The 2014 war resulted in huge damage in the health sector with 17 hospitals, 56 primary healthcare facilities and 45 ambulances damaged or destroyed in Israeli strikes. Aside from being based at Shifa, Gilbert visits a paediatric hospital hit by Israeli shelling.
Such doctors and health workers work in such situations at increasing risks. In modern conflicts health workers have been increasingly targeted. According to the ICRC, there are over 2,300 incidents involving serious acts or threats of violence in healthcare settings between January 2012 and July 2014. Syria and the Central African Republic have been devastating examples but sadly in Gaza too, and not just during the 2014 war. The Fourth Geneva convention seems to be a forgotten text.
Mads Gilbert has at times been a controversial figure, often the target for attack by supporters of Israel. (Indeed Israel banned him for life from entry to Gaza in October 2014 for security reasons). They argue that Hamas had a headquarters under Al Shifa. Dr Gilbert hits back that “these allegations from Israel about Shifa are old and never proven. I have never seen any traces of a headquarters, nor firing from Shifa”. He sticks rigidly to the Fourth Geneva Convention and that he “would have quit if any signs or proofs of breaches of international law was evident to me”. As yet Israel has not produced any evidence that proves Shifa hospital was used by Hamas, although there were myriad claims even in 2009. Who knows if it is true, it is just a claim, but it should not diminish from the bravery and dedication of the health workers inside.
Night in Gaza is not the definitive account of that 51-day conflict in the summer of 2014. It does not pretend to be. As an insight into the struggles of the health sector, it is first-class although other works are required reading for a full picture. But it is both a record and a reminder. If pasted together with other testimonies and evidence including from Israeli soldiers themselves, it highlights just how much Israel’s leaders have to answer for. Once again Dr Gilbert has reinforced his inestimable work as a physician with this simple but damning work. Let us hope he does not have to repeat the dose in 12 months’ time.

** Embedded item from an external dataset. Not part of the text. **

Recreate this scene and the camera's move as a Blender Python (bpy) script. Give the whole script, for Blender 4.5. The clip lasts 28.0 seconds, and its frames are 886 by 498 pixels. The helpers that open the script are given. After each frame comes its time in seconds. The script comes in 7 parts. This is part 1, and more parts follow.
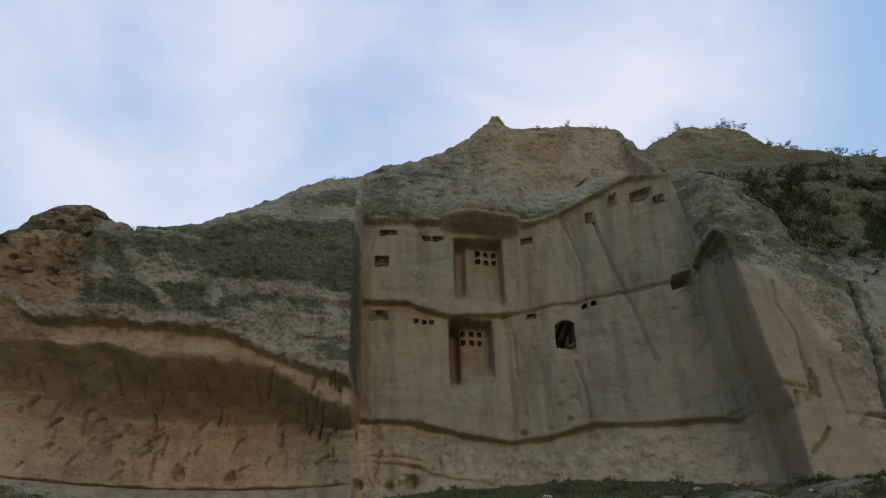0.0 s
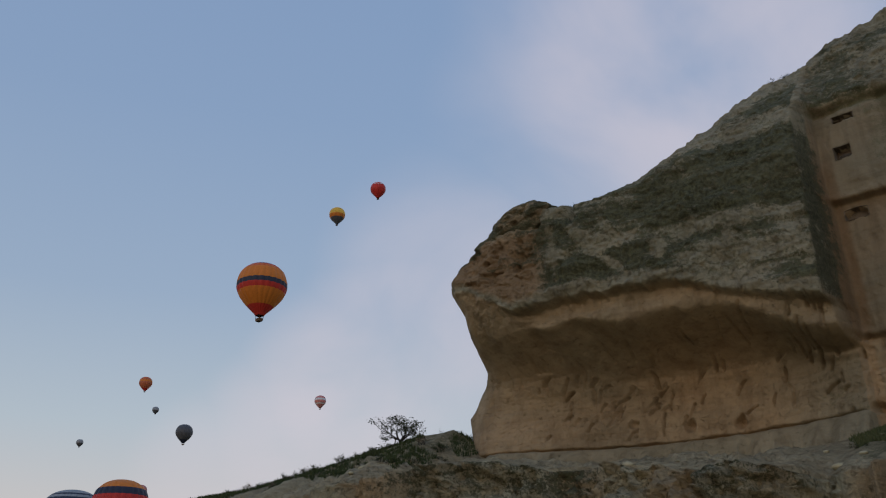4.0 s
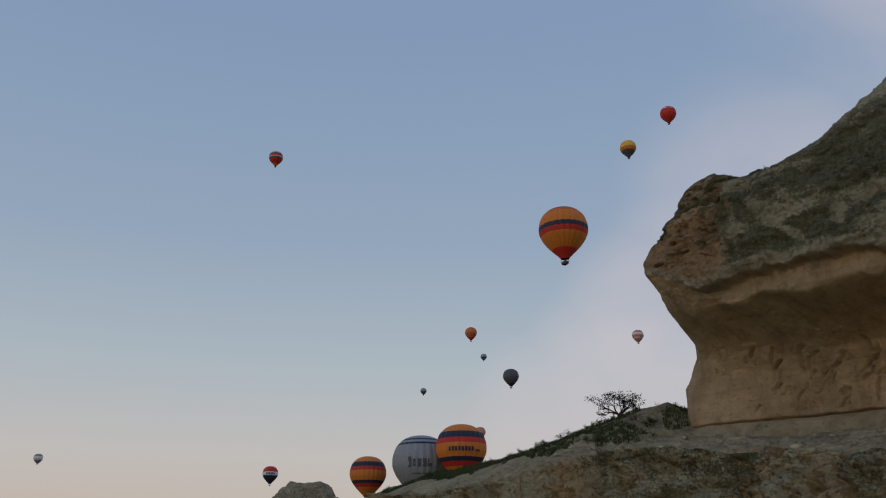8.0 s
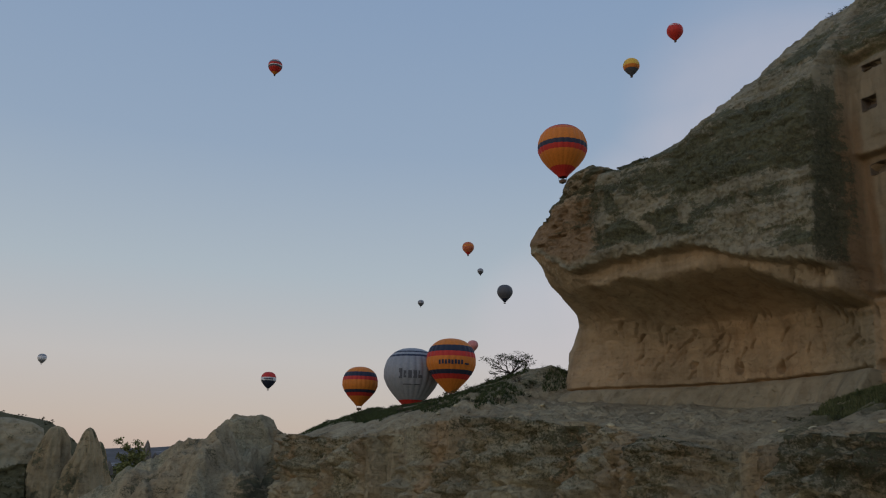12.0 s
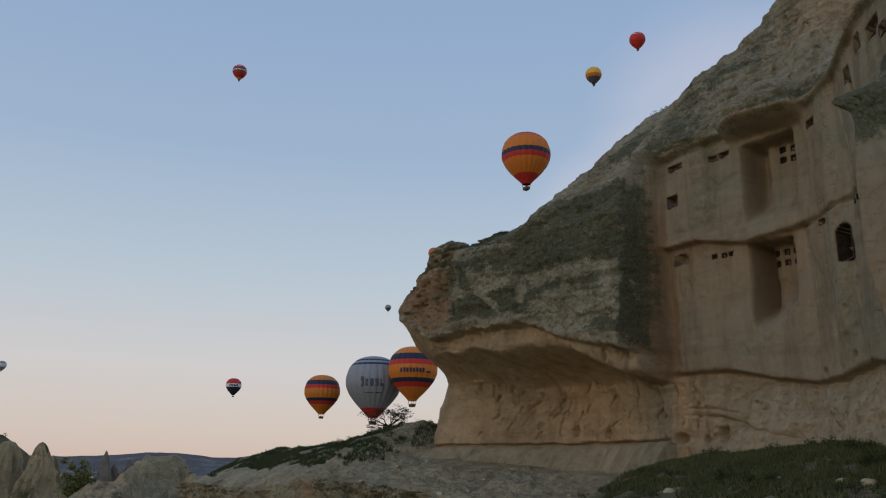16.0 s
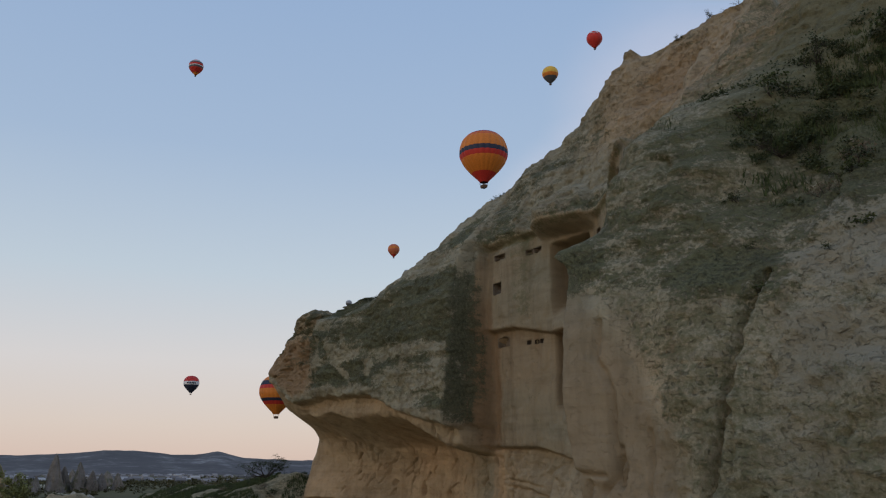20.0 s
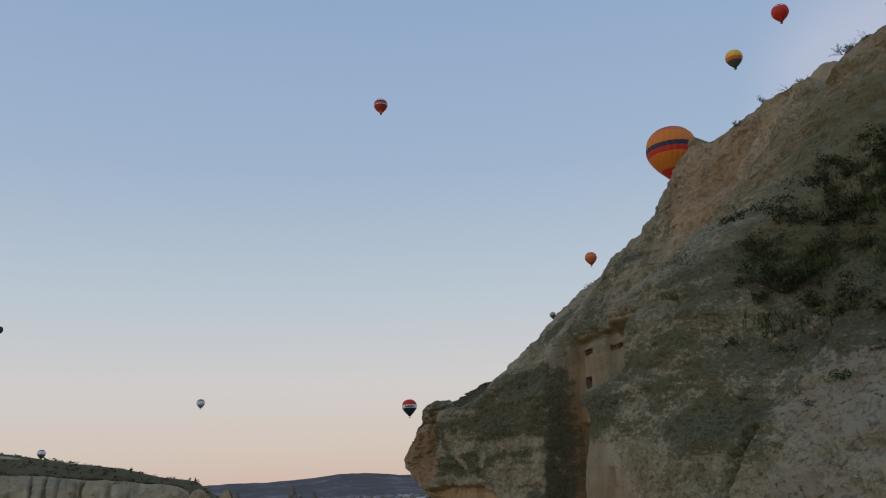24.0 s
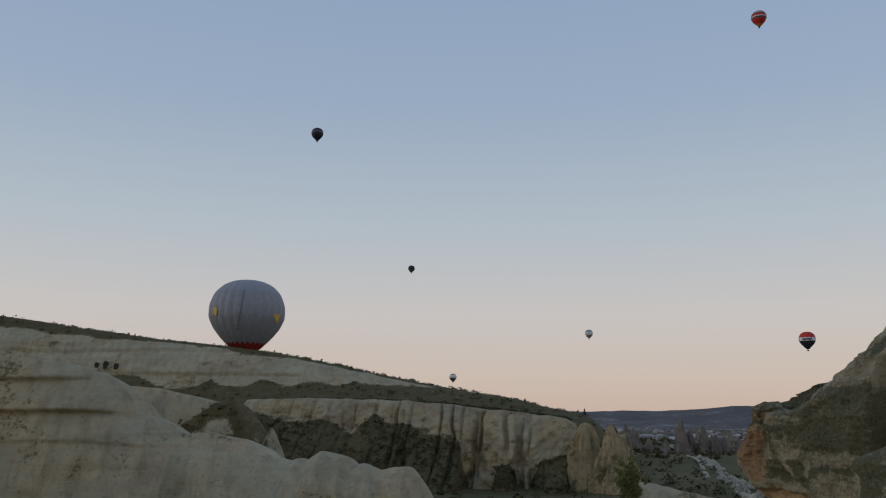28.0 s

Perhaps appropriately it is a Palestinian who has the afterword in the form of the journalist Mohammed Omer. “A nation which can recycle old spent missiles into flower pots, for buds to bloom in, shows constancy in its dedication to resilience and optimism.”
- Chris Doyle is the director of Council for Arab-British Understanding. As the lead spokesperson for CAABU and as an expert on the region, he is a frequent commentator on TV and radio and gives numerous talks around the country on issues such as the Arab Spring, Libya, Syria, Palestine, Iraq, Islamophobia and the Arabs in Britain.